> Given problem
Below this line is the material. Write out only its lines from the one containing "q.make_compatible(carried.rotation_quaternion)" through the one containing "curve.update()", both kept, exactly.

***** Input *****

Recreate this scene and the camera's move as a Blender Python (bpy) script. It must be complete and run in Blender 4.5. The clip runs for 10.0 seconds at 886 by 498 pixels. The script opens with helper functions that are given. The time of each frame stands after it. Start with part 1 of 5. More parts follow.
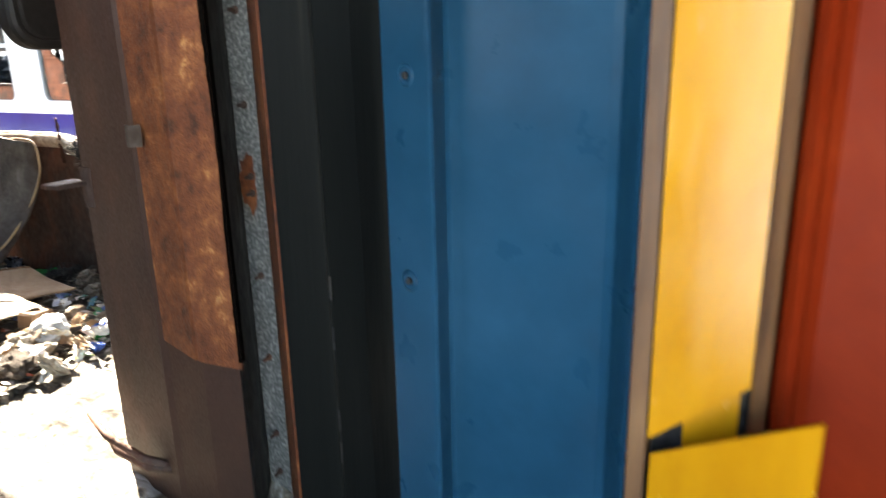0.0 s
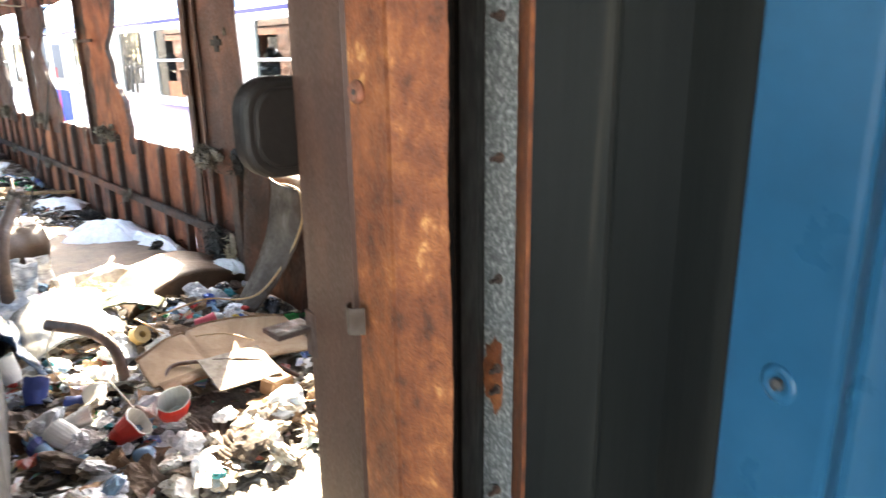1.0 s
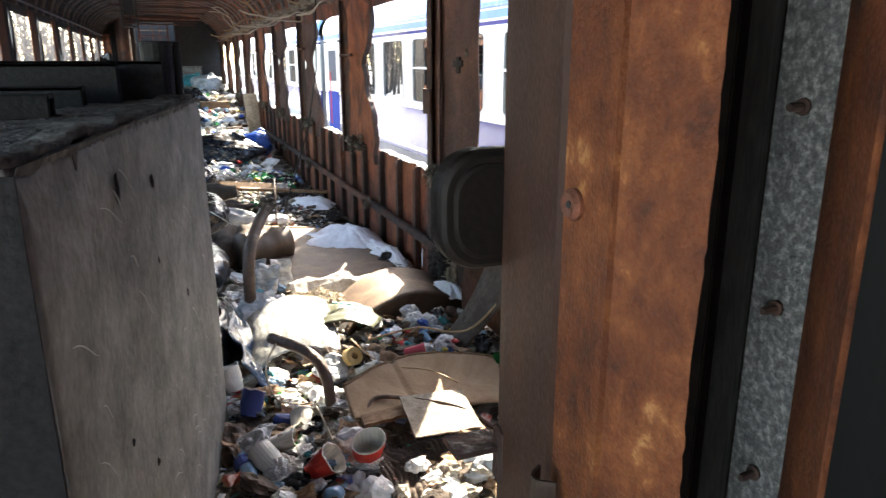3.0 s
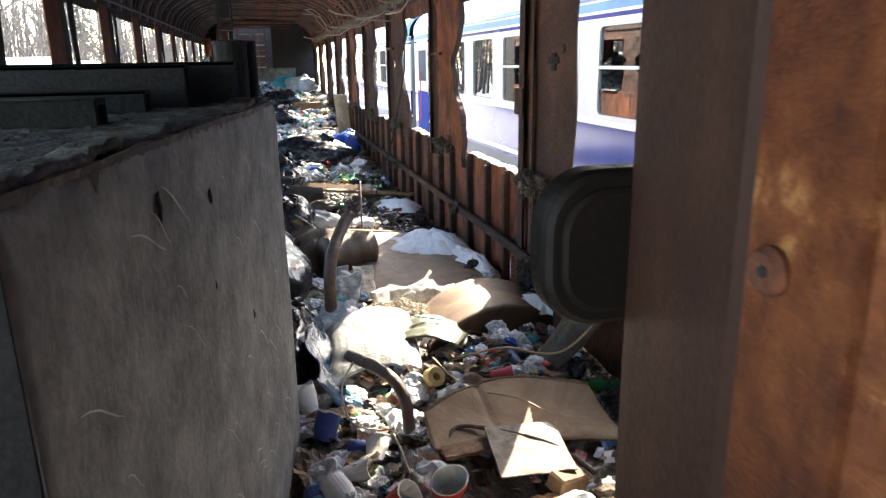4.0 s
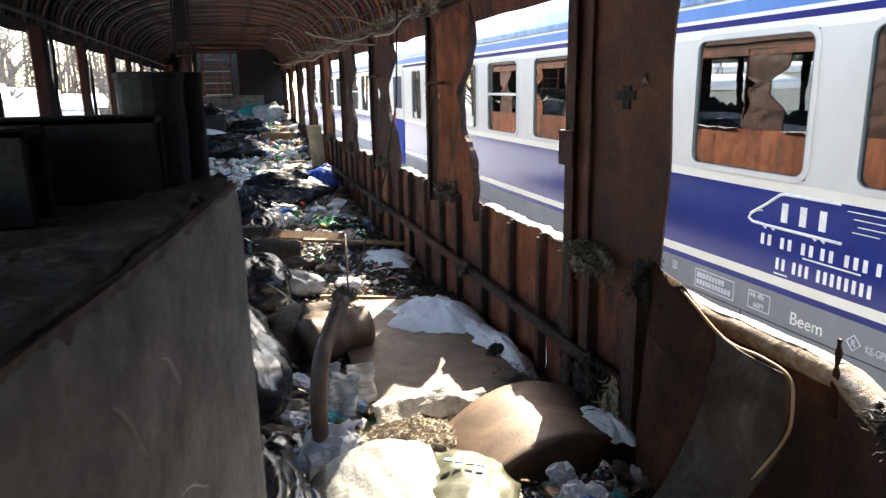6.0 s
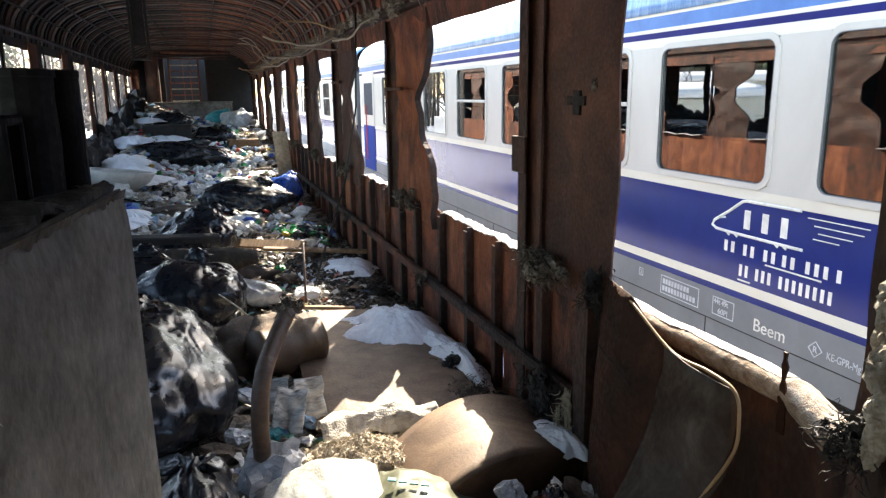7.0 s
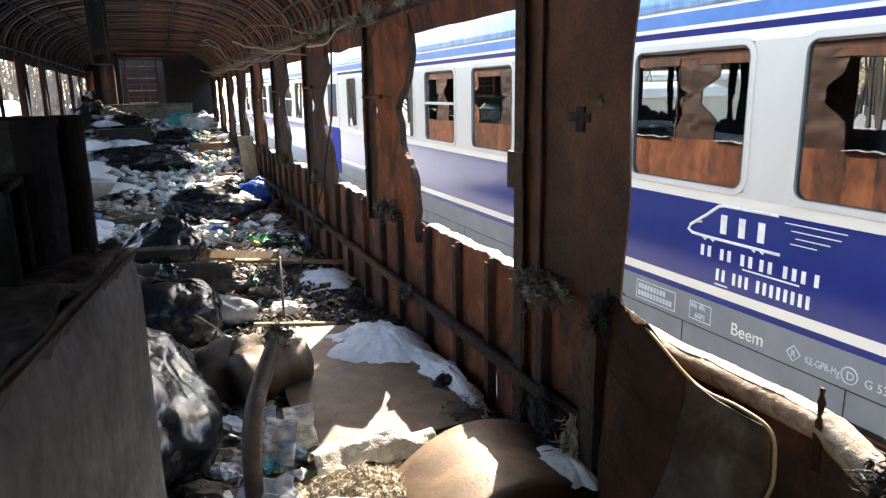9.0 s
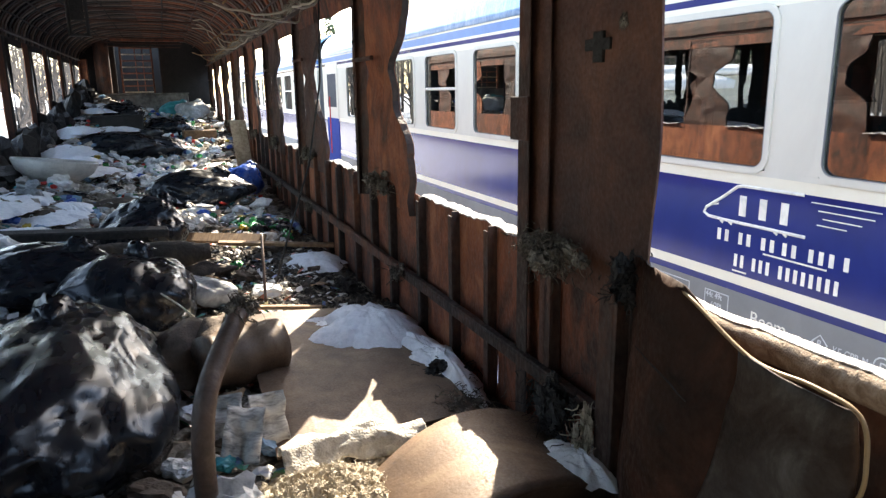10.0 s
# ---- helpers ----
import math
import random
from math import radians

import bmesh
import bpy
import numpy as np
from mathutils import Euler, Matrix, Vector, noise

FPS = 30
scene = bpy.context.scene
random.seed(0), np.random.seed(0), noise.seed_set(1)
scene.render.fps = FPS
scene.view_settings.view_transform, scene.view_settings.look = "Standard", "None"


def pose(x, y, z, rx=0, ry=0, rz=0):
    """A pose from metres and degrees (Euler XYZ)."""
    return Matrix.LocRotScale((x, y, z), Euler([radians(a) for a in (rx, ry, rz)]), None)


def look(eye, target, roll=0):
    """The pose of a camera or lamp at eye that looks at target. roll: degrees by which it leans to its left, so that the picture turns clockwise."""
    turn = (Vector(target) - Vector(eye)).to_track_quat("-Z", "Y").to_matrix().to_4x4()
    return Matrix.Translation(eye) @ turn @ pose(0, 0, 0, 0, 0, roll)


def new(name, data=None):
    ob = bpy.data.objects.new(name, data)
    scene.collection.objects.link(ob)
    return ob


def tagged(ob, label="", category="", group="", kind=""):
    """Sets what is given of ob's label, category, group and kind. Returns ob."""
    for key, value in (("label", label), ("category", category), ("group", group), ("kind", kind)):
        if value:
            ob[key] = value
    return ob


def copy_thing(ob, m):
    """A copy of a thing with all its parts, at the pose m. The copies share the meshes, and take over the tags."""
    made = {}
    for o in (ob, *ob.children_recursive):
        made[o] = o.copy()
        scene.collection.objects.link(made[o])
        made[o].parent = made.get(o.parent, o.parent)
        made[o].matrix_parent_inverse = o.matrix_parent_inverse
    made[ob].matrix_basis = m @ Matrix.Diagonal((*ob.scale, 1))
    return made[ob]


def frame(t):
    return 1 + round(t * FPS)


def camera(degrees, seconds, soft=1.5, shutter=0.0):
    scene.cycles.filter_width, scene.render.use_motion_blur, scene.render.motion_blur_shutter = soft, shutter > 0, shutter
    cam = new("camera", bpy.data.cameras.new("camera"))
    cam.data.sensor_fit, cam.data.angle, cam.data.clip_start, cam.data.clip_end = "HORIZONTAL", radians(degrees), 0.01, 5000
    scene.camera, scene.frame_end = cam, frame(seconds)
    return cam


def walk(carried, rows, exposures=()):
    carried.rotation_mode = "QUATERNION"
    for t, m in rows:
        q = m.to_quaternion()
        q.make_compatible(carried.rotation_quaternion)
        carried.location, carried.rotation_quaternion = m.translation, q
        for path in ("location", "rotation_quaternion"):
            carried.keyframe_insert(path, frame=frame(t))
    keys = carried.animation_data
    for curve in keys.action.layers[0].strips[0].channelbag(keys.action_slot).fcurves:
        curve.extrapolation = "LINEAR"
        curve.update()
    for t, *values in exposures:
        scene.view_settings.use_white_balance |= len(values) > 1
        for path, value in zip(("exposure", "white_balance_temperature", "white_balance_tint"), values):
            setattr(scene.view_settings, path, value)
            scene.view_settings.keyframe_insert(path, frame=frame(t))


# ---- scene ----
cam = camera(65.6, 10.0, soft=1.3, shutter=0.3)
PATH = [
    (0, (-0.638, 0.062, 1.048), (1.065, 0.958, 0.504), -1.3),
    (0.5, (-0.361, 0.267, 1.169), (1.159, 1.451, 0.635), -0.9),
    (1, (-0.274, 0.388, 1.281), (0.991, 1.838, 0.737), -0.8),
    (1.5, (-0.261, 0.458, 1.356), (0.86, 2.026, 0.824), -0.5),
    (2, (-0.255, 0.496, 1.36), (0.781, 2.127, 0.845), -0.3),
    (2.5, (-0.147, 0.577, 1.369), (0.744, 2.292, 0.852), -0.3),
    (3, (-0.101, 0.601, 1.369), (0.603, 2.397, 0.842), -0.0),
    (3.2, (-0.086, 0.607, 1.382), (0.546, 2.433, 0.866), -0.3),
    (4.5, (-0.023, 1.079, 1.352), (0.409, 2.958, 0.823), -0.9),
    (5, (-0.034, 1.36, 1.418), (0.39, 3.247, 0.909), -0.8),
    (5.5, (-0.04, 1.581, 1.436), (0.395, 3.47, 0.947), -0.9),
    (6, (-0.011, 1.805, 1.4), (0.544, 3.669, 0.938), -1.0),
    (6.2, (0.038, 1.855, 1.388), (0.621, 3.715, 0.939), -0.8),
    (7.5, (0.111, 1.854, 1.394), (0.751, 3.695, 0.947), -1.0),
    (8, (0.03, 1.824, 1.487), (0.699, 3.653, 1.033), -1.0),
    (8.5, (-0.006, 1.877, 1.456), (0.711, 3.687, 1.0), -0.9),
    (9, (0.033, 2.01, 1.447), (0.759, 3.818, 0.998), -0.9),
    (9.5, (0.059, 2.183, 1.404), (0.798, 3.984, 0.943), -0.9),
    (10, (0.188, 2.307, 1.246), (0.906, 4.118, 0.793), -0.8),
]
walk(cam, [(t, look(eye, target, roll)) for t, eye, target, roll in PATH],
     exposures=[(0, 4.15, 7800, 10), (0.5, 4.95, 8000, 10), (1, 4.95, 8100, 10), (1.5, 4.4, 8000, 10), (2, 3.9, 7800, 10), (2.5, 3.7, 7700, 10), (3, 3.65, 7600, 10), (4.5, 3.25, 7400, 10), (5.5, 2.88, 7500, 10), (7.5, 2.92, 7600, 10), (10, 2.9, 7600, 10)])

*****
***** Input *****

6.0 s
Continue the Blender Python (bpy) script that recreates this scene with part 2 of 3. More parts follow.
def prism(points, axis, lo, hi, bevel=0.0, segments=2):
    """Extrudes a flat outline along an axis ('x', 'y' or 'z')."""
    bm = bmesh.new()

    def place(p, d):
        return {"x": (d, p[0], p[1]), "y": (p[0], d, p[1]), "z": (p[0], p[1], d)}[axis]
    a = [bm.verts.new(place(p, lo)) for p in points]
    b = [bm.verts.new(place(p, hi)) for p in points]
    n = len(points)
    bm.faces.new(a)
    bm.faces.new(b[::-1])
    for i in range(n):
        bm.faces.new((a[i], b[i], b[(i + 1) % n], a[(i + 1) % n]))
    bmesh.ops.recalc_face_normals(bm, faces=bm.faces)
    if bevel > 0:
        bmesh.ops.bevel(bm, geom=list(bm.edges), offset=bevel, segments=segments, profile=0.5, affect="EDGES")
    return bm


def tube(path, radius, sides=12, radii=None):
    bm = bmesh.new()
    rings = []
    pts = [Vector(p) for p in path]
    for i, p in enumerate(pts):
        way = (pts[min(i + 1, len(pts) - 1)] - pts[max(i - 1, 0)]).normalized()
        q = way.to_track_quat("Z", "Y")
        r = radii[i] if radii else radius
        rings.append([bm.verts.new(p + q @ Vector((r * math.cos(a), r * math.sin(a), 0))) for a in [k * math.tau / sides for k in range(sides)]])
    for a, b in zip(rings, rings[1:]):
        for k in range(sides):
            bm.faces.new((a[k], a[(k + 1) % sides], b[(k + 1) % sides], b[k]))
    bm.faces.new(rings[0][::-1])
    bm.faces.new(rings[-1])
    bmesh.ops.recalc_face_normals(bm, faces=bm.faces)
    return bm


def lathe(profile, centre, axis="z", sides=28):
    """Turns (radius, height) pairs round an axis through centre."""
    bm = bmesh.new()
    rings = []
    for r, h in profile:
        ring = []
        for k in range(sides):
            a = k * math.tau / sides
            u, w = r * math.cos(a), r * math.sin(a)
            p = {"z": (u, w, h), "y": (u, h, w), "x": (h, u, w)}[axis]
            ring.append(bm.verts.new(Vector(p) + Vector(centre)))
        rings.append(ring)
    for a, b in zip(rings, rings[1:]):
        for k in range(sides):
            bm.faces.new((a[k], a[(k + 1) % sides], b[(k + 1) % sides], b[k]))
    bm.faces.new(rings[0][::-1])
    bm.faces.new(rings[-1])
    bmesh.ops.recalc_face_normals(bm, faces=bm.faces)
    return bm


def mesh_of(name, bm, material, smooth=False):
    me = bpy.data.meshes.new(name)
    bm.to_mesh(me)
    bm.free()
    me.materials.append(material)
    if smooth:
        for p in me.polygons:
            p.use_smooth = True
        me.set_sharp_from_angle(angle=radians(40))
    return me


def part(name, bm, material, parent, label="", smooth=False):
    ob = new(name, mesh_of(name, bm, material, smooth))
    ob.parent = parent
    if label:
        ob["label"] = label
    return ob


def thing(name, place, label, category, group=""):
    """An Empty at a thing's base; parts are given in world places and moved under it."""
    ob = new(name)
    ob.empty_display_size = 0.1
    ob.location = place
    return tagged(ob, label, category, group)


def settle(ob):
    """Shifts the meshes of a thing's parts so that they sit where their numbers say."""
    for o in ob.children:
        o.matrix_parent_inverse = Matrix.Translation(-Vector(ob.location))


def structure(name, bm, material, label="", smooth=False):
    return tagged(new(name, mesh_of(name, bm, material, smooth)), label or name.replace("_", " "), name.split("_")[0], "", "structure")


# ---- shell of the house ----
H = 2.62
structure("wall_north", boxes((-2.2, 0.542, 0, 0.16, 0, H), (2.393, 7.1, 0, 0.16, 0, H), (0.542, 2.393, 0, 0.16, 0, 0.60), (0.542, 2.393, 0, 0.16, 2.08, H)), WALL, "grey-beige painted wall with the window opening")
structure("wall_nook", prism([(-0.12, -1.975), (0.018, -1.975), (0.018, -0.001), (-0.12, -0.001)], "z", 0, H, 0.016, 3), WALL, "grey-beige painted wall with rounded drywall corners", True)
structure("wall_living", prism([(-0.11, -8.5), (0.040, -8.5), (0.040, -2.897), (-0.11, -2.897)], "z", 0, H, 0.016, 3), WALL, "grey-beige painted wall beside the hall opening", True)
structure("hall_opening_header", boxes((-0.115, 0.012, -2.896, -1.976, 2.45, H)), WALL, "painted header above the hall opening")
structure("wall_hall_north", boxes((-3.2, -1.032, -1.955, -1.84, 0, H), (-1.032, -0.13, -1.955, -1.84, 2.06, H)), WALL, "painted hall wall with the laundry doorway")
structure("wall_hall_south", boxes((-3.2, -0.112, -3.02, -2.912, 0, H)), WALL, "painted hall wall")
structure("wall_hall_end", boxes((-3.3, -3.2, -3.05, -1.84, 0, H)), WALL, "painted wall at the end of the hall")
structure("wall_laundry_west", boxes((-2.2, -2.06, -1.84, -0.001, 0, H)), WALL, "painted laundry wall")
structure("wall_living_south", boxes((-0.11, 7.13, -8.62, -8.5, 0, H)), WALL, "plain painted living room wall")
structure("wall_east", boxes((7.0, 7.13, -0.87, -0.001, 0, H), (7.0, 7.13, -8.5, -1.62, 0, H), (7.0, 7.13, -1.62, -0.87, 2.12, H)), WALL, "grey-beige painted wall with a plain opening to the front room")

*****

> Solved problem
        q.make_compatible(carried.rotation_quaternion)
        carried.location, carried.rotation_quaternion = m.translation, q
        for path in ("location", "rotation_quaternion"):
            carried.keyframe_insert(path, frame=frame(t))
    keys = carried.animation_data
    for curve in keys.action.layers[0].strips[0].channelbag(keys.action_slot).fcurves:
        curve.extrapolation = "LINEAR"
        curve.update()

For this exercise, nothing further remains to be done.